EXERCISE GOAL: Quote the listing in full, exactly as given, minus any pictures.

GIVEN DATA:
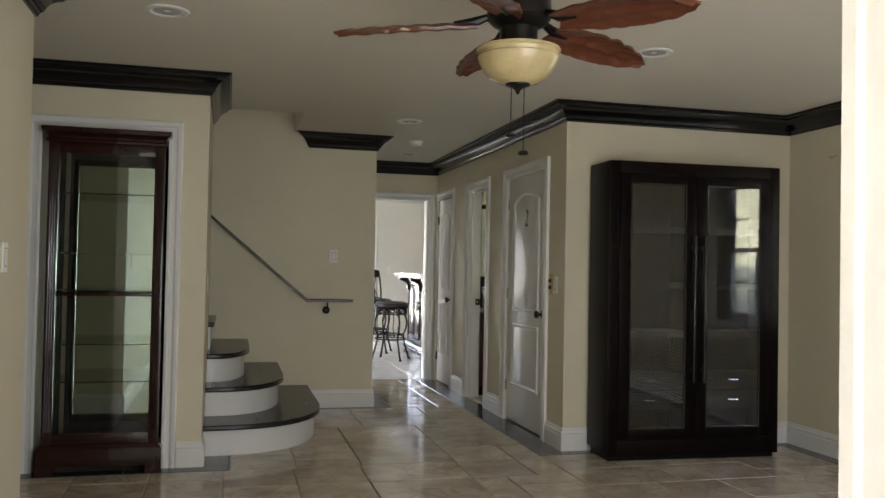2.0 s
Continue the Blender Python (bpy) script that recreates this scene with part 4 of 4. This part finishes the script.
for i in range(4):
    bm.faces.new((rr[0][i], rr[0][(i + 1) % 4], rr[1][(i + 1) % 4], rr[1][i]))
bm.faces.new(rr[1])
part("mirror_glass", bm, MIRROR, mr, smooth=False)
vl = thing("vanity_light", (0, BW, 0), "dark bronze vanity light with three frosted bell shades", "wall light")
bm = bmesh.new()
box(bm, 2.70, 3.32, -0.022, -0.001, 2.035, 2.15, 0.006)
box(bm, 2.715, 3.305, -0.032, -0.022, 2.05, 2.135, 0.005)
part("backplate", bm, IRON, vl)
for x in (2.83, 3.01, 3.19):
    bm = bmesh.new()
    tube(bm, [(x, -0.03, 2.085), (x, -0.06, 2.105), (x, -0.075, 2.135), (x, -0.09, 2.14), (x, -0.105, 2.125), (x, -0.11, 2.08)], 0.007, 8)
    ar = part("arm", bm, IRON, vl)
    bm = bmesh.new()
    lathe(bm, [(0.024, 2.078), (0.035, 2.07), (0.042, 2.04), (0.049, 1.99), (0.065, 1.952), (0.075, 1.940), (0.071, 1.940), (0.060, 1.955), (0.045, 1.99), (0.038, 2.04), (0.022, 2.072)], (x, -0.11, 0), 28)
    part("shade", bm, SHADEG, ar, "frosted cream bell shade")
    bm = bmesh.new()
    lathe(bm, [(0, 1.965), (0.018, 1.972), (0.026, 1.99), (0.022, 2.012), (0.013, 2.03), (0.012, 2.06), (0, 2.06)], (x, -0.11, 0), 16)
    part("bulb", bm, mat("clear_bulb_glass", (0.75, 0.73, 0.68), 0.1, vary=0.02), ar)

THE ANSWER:
2.0 s
Continue the Blender Python (bpy) script that recreates this scene with part 4 of 4. This part finishes the script.
for i in range(4):
    bm.faces.new((rr[0][i], rr[0][(i + 1) % 4], rr[1][(i + 1) % 4], rr[1][i]))
bm.faces.new(rr[1])
part("mirror_glass", bm, MIRROR, mr, smooth=False)
vl = thing("vanity_light", (0, BW, 0), "dark bronze vanity light with three frosted bell shades", "wall light")
bm = bmesh.new()
box(bm, 2.70, 3.32, -0.022, -0.001, 2.035, 2.15, 0.006)
box(bm, 2.715, 3.305, -0.032, -0.022, 2.05, 2.135, 0.005)
part("backplate", bm, IRON, vl)
for x in (2.83, 3.01, 3.19):
    bm = bmesh.new()
    tube(bm, [(x, -0.03, 2.085), (x, -0.06, 2.105), (x, -0.075, 2.135), (x, -0.09, 2.14), (x, -0.105, 2.125), (x, -0.11, 2.08)], 0.007, 8)
    ar = part("arm", bm, IRON, vl)
    bm = bmesh.new()
    lathe(bm, [(0.024, 2.078), (0.035, 2.07), (0.042, 2.04), (0.049, 1.99), (0.065, 1.952), (0.075, 1.940), (0.071, 1.940), (0.060, 1.955), (0.045, 1.99), (0.038, 2.04), (0.022, 2.072)], (x, -0.11, 0), 28)
    part("shade", bm, SHADEG, ar, "frosted cream bell shade")
    bm = bmesh.new()
    lathe(bm, [(0, 1.965), (0.018, 1.972), (0.026, 1.99), (0.022, 2.012), (0.013, 2.03), (0.012, 2.06), (0, 2.06)], (x, -0.11, 0), 16)
    part("bulb", bm, mat("clear_bulb_glass", (0.75, 0.73, 0.68), 0.1, vary=0.02), ar)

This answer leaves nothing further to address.